Just as a reminder, Ovide is indicated for the treatment of pediculosis capitis infestation of the scalp with head lice and their ova. The approved treatment regimen is an 8- to 12-hour application with a repeat treatment in 7 to 9 days only if live head lice are noted. Irritation to the skin and scalp is the most common adverse reaction. Accidental contact with the eyes can result in mild conjunctivitis. Ovide lotion is contraindicated for neonates and infants. Because this product contains isopropyl alcohol, it is flammable. Parents and patients should be instructed to keep away from heat sources (i.e., hair dryers, cigarettes) or open flame while the hair is wet. See the full Prescribing Information for complete safety information.6
Howard Rutman, MD, Medical Affairs
Kate Shattuck, RPh, Pharmacy Policy
Taro Pharmaceuticals, U.S.A., Inc.
Hawthorne, New York
Taro Pharmaceuticals distributes Ovide (malathion) lotion 0.5% in the U.S.
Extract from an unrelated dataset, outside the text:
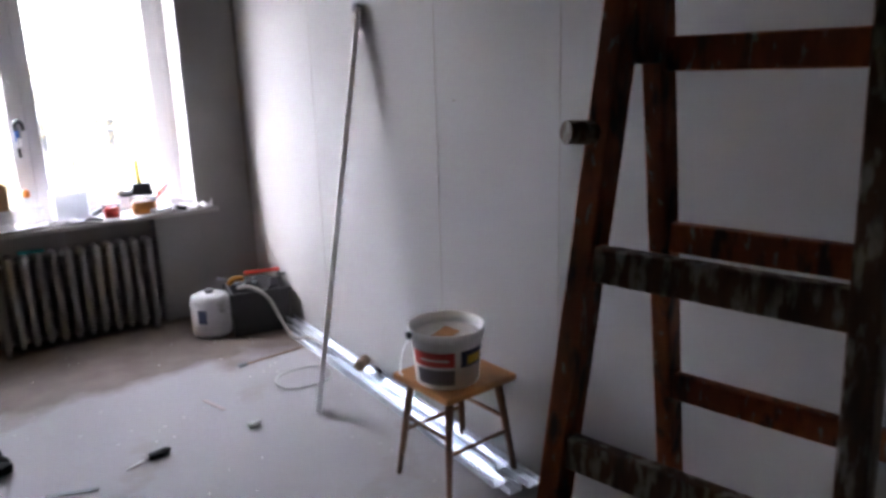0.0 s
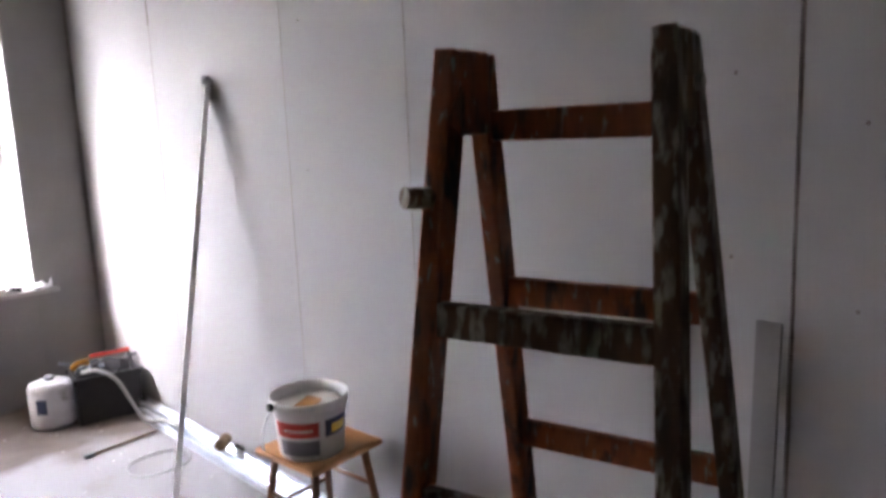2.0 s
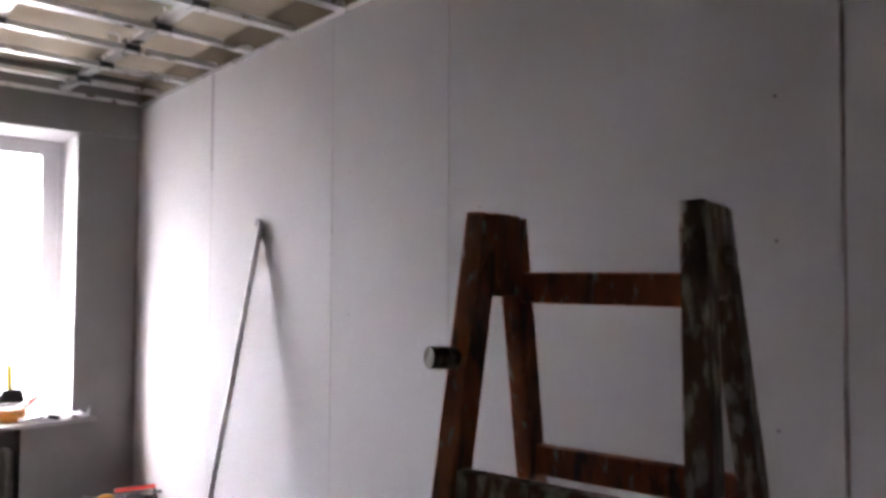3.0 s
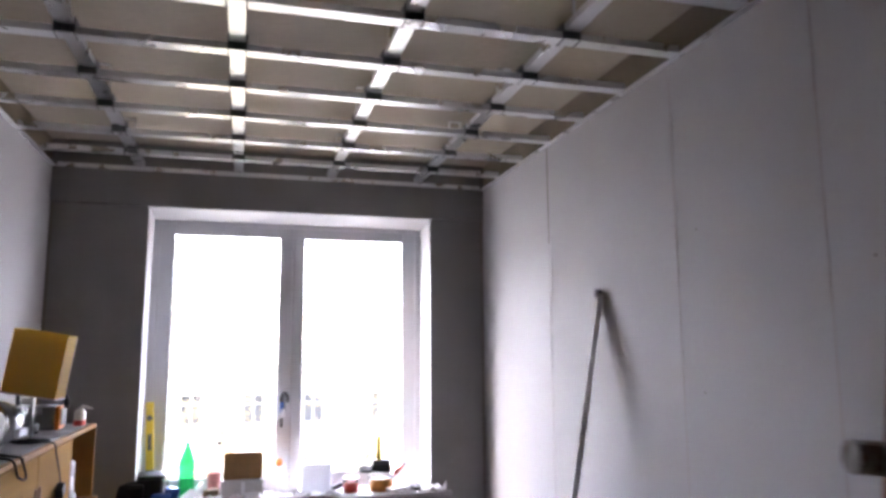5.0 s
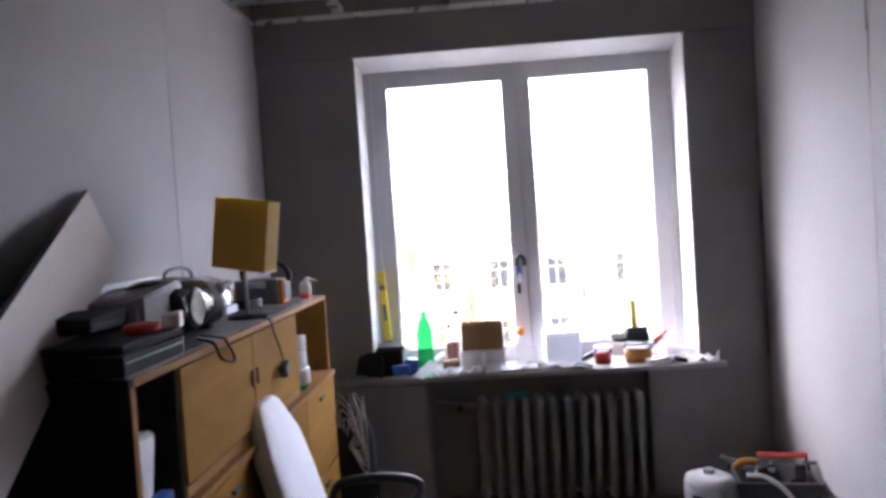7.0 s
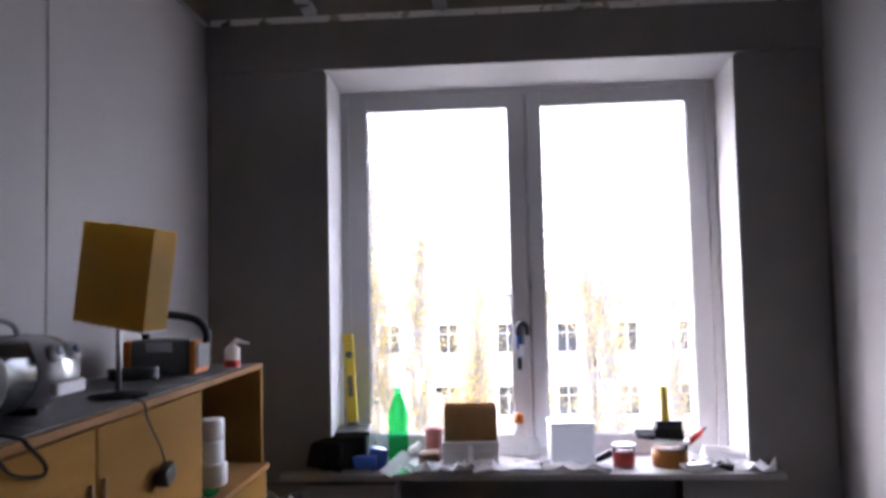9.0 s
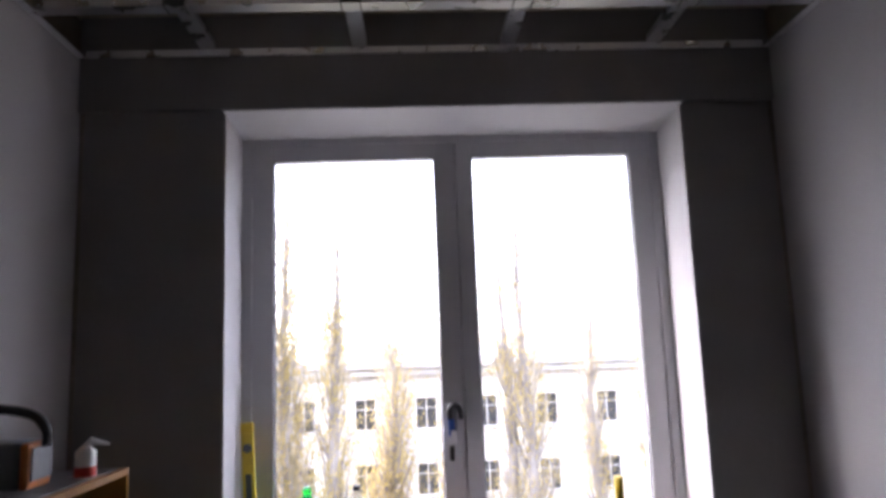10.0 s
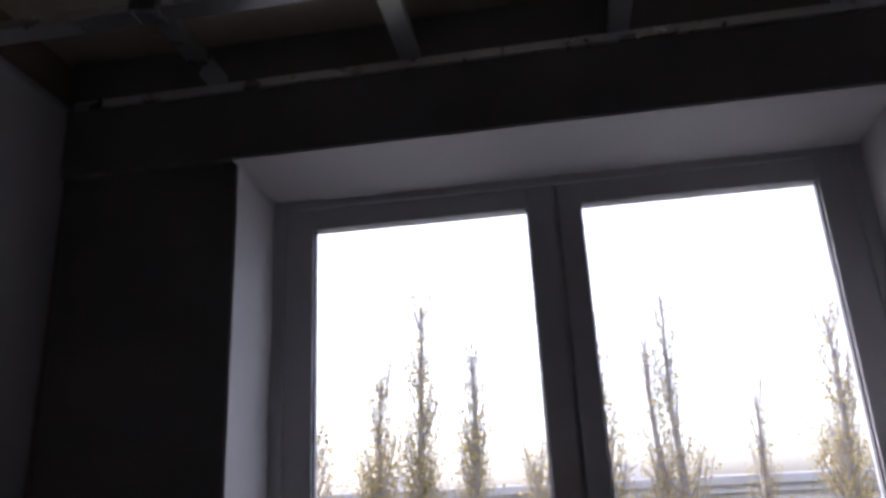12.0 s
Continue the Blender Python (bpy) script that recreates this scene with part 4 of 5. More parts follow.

1. Pray WS. Head lice: new approaches may help overcome pediculicide resistance. US Pharm. 2010;35(3):10-15.
2. Jackson EM. Medicis asked to reintroduce Ovide (malathion) lotion 0.5% for head lice. Cosmet Dermatol. 2000;13:43-44.
3. Meinking TL, Vicaria M, Eyerdam DH, et al. Efficacy of a reduced application time of Ovide lotion (0.5% malathion) compared to Nix creme rinse (1% permethrin) for the treatment of head lice. Pediatr Dermatol. 2004;21:670-674.
4. Meinking TL, Vicaria M, Eyerdam DH, et al. A randomized, investigator-blinded, time-ranging study of the comparative efficacy of 0.5% malathion gel versus Ovide Lotion (0.5% malathion) or Nix Crème Rinse (1% permethrin) used as labeled, for the treatment of head lice. Pediatr Dermatol. 2007;24:405-411.
5. Chosidow O, Giraudeau B, Cottrell J, et al. Oral ivermectin versus malathion lotion for difficult-to-treat head lice. N Engl J Med. 2010;362:896-905.
6. Ovide (malathion) lotion 0.5% package insert. Hawthorne, NY: Taro Pharmaceuticals, U.S.A., Inc; January 2007.
I appreciate Dr. Rutman’s and Ms. Shattuck’s clarifications regarding Ovide. I would stress that the degree of louse resistance to a pesticide such as malathion is not static, and I urge Taro to conduct more current studies in the U.S. for dissemination to the profession.